# Proposition 48

If in a triangle the square on one of the sides equals the sum of the squares on the remaining two sides of the triangle, then the angle contained by the remaining two sides of the triangle is right.

In the triangle ABC let the square on one side BC equal the sum of the squares on the sides BA and AC

I say that the angle BAC is right. Draw AD from the point A at right angles to the straight line AC. Make AD equal to BA, and join DC.

Since DA equals AB, therefore the square on DA also equals the square on AB.

C.N.2

Add the square on AC to each. Then the sum of the squares on DA and AC equals the sum of the squares on BA and AC.

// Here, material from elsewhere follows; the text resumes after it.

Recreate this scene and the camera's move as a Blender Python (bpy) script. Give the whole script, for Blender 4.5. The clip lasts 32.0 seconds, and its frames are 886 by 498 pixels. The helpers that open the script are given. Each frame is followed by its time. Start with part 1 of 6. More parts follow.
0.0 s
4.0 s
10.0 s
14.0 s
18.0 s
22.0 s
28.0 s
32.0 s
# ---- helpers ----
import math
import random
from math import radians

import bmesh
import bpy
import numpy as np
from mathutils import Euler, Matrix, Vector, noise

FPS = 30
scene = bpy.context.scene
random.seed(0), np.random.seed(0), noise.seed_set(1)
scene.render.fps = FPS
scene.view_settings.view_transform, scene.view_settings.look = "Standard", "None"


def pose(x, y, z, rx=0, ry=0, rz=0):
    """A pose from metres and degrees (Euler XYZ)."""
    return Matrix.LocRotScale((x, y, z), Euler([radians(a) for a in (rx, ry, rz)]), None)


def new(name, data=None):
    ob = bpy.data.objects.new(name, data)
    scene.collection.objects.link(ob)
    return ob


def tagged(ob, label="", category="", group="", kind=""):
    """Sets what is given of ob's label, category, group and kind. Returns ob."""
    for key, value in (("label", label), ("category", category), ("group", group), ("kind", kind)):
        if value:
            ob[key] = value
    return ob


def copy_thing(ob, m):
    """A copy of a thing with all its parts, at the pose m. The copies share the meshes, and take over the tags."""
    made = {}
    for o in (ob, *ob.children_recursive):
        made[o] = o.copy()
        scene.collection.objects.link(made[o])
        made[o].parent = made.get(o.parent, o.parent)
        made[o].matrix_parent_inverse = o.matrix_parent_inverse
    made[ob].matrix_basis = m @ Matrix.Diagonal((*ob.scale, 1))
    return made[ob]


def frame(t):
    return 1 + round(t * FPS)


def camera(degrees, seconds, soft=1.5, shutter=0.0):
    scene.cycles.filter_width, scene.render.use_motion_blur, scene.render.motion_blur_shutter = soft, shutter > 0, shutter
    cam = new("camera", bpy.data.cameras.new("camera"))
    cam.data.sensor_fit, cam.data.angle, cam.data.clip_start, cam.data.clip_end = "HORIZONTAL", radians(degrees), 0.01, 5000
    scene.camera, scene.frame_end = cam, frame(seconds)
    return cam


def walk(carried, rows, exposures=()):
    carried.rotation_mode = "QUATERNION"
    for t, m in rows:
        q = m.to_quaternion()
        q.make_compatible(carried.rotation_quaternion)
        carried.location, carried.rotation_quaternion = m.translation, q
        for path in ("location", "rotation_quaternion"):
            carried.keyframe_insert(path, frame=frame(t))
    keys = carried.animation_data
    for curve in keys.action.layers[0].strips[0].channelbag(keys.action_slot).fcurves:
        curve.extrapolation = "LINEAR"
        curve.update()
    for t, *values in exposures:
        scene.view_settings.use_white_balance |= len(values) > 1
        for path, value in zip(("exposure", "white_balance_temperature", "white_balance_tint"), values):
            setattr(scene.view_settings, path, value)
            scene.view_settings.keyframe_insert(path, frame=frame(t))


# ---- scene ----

But the square on DC equals the sum of the squares on DA and AC, for the angle DAC is right, and the square on BC equals the sum of the squares on BA and AC, for this is the hypothesis, therefore the square on DC equals the square on BC, so that the side DC also equals BC.

I.8

Since DA equals AB, and AC is common, the two sides DA and AC equal the two sides BA and AC, and the base DC equals the base BC, therefore the angle DAC equals the angle BAC. But the angle DAC is right, therefore the angle BAC is also right.

Therefore if in a triangle the square on one of the sides equals the sum of the squares on the remaining two sides of the triangle, then the angle contained by the remaining two sides of the triangle is right.

Q.E.D.

## Guide

This proposition is the converse of the previous. It is used in proposition XI.35.